MRFD: Multi-Region Fusion Decoding with Self-Consistency for Mitigating Hallucinations in LVLMs
Haonan Ge, Yiwei Wang, Ming-Hsuan Yang, Yujun Cai
TL;DR
MRFD tackles object hallucinations in LVLMs by a training-free decoding approach that leverages multi-region perspectives. Regions are identified via cross-attention, analyzed independently, and fused using JSD-based reliability weights with region-aware prompts that mimic a self-consistent Chain-of-Thought process. The method shows state-of-the-art reductions in hallucinations across POPE, CHAIR, and MME-Hallucination benchmarks on open-source LVLMs, with a transparent ablation validating the contribution of each component. By enhancing factual grounding without model updates, MRFD offers a scalable, deployment-friendly route to more reliable multimodal reasoning.
Abstract
Large Vision-Language Models (LVLMs) have shown strong performance across multimodal tasks. However, they often produce hallucinations -- text that is inconsistent with visual input, due to the limited ability to verify information in different regions of the image.

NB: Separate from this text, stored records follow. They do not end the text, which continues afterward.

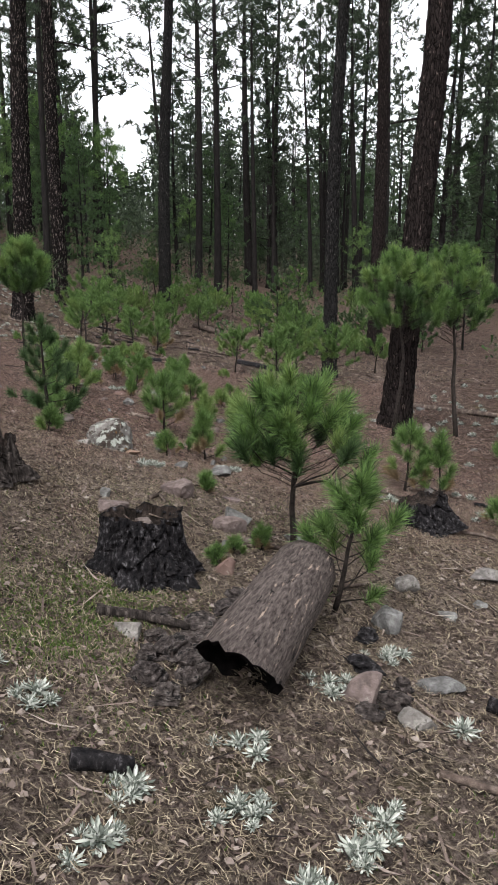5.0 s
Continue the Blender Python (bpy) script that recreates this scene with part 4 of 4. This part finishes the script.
rock(-0.98, 10.95, 0.43, 0.31, "lichen", "rounded boulder with orange and white lichen")
rock(0.04, 7.66, 0.13, 0.06, "dark", "small grey stone lying on the hollow stump", 0.29)
rock(0.14, 6.76, 0.22, 0.06, "pale", "flat grey stone beside the fallen log")
rock(-1.47, 1.27, 0.25, 0.19, "tan")
rock(-0.29, 2.32, 0.04, 0.03, "pink")
rock(0.40, 3.46, 0.08, 0.07, "dark")
rock(0.52, 3.55, 0.05, 0.05, "pink")
rock(0.79, 3.58, 0.11, 0.04, "pink")
rock(0.54, 3.79, 0.09, 0.05, "pink")
rock(1.91, 4.14, 0.11, 0.04, "pink")
rock(-2.72, 5.73, 0.37, 0.09, "grey")
rock(2.09, 6.41, 0.23, 0.09, "grey")
rock(1.50, 6.43, 0.19, 0.08, "pale")
rock(1.28, 6.58, 0.23, 0.18, "pink")
rock(2.22, 6.77, 0.24, 0.12, "grey")
rock(1.72, 6.91, 0.25, 0.10, "grey")
rock(1.52, 7.60, 0.25, 0.20, "grey")
rock(0.51, 7.91, 0.19, 0.13, "red")
rock(1.94, 7.98, 0.12, 0.07, "grey")
rock(1.70, 8.34, 0.19, 0.13, "pale")
rock(2.72, 8.39, 0.21, 0.06, "tan")
rock(0.45, 8.54, 0.07, 0.06, "grey")
rock(-0.42, 8.74, 0.33, 0.13, "pink")
rock(-0.36, 8.52, 0.19, 0.14, "pale")
rock(0.54, 8.76, 0.18, 0.05, "tan")
rock(2.38, 8.96, 0.25, 0.08, "pale")
rock(0.45, 8.98, 0.24, 0.19, "pink")
rock(0.46, 9.22, 0.27, 0.18, "grey")
rock(-0.55, 9.00, 0.12, 0.08, "grey")
rock(0.97, 9.03, 0.21, 0.06, "grey")
rock(-0.06, 9.61, 0.33, 0.22, "pink")
rock(3.46, 9.65, 0.20, 0.06, "white")
rock(0.38, 9.81, 0.16, 0.06, "pink")
rock(-1.22, 10.69, 0.20, 0.06, "pale")
rock(-0.19, 10.70, 0.15, 0.10, "grey")
rock(0.19, 10.73, 0.27, 0.12, "grey")
rock(-0.73, 10.83, 0.20, 0.07, "tan")
rock(0.07, 11.06, 0.07, 0.08, "grey")
rock(-0.52, 11.17, 0.12, 0.11, "grey")
rock(0.15, 11.38, 0.09, 0.07, "grey")
rock(-0.07, 11.50, 0.07, 0.04, "grey")
rock(-1.67, 11.64, 0.19, 0.09, "dark")
rock(-0.28, 11.75, 0.12, 0.07, "grey")
rock(-0.70, 11.87, 0.09, 0.05, "pale")
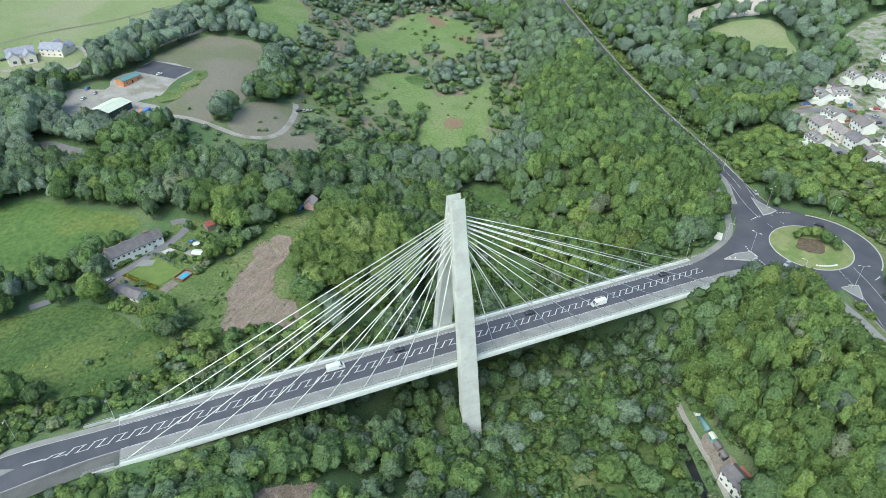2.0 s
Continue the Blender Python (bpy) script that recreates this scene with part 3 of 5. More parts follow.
flare = [(115.6, -3.2), (124, -3.6), (132, -5.4), (139, -8.6), (145, -13.5), (149, -20), (160, -14), (156, -4), (157, 8), (156, 23), (150, 19.5), (142, 14.4), (134, 11.2), (124, 8.6), (115.6, 7.2)]
bm = bmesh.new()
fl = spline(flare, 2.0, True)
fv = [bm.verts.new((x, y, float(np.interp(x, [115.6, 128, 140, 150], [29.004, 29.72, 30.22, 30.312])))) for x, y in fl]
bm.faces.new(fv)
bmesh.ops.triangulate(bm, faces=bm.faces)
tagged(link_mesh("road", bm, M_ASPHALT), "asphalt road widening towards the roundabout", "road", kind="structure")
bm = bmesh.new()
ang = np.linspace(0, 2 * math.pi, 96, endpoint=False)
r_out = [27.8 + 7.5 * max(0, math.cos(a - radians(78))) ** 14 + 8.0 * max(0, math.cos(a - radians(266))) ** 14 for a in ang]
inn = [bm.verts.new((RB[0] + 17.0 * math.cos(a), RB[1] + 17.0 * math.sin(a), RB[2] + 0.02)) for a in ang]
out = [bm.verts.new((RB[0] + r * math.cos(a), RB[1] + r * math.sin(a), RB[2] + 0.02)) for a, r in zip(ang, r_out)]
for k in range(96):
    q = (k + 1) % 96
    bm.faces.new((inn[k], out[k], out[q], inn[q]))
bmesh.ops.recalc_face_normals(bm, faces=bm.faces)
tagged(link_mesh("roundabout_road", bm, M_ASPHALT), "dark asphalt ring of the roundabout", "road", kind="structure")
OPEN.append(np.array([(RB[0] + 33 * math.cos(a), RB[1] + 33 * math.sin(a)) for a in ang]))
OPEN.append(np.array(flare) + np.array([[0, -2.5 if y < 2 else 2.5] for x, y in flare]))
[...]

To address this, we propose Multi-Region Fusion Decoding (MRFD), a training-free decoding method that improves factual grounding by modeling inter-region consistency. MRFD identifies salient regions using cross-attention, generates initial responses for each, and computes reliability weights based on Jensen-Shannon Divergence (JSD) among the responses. These weights guide a consistency-aware fusion of per-region predictions, using region-aware prompts inspired by Chain-of-Thought reasoning. Experiments across multiple LVLMs and benchmarks show that MRFD significantly reduces hallucinations and improves response factuality without requiring model updates.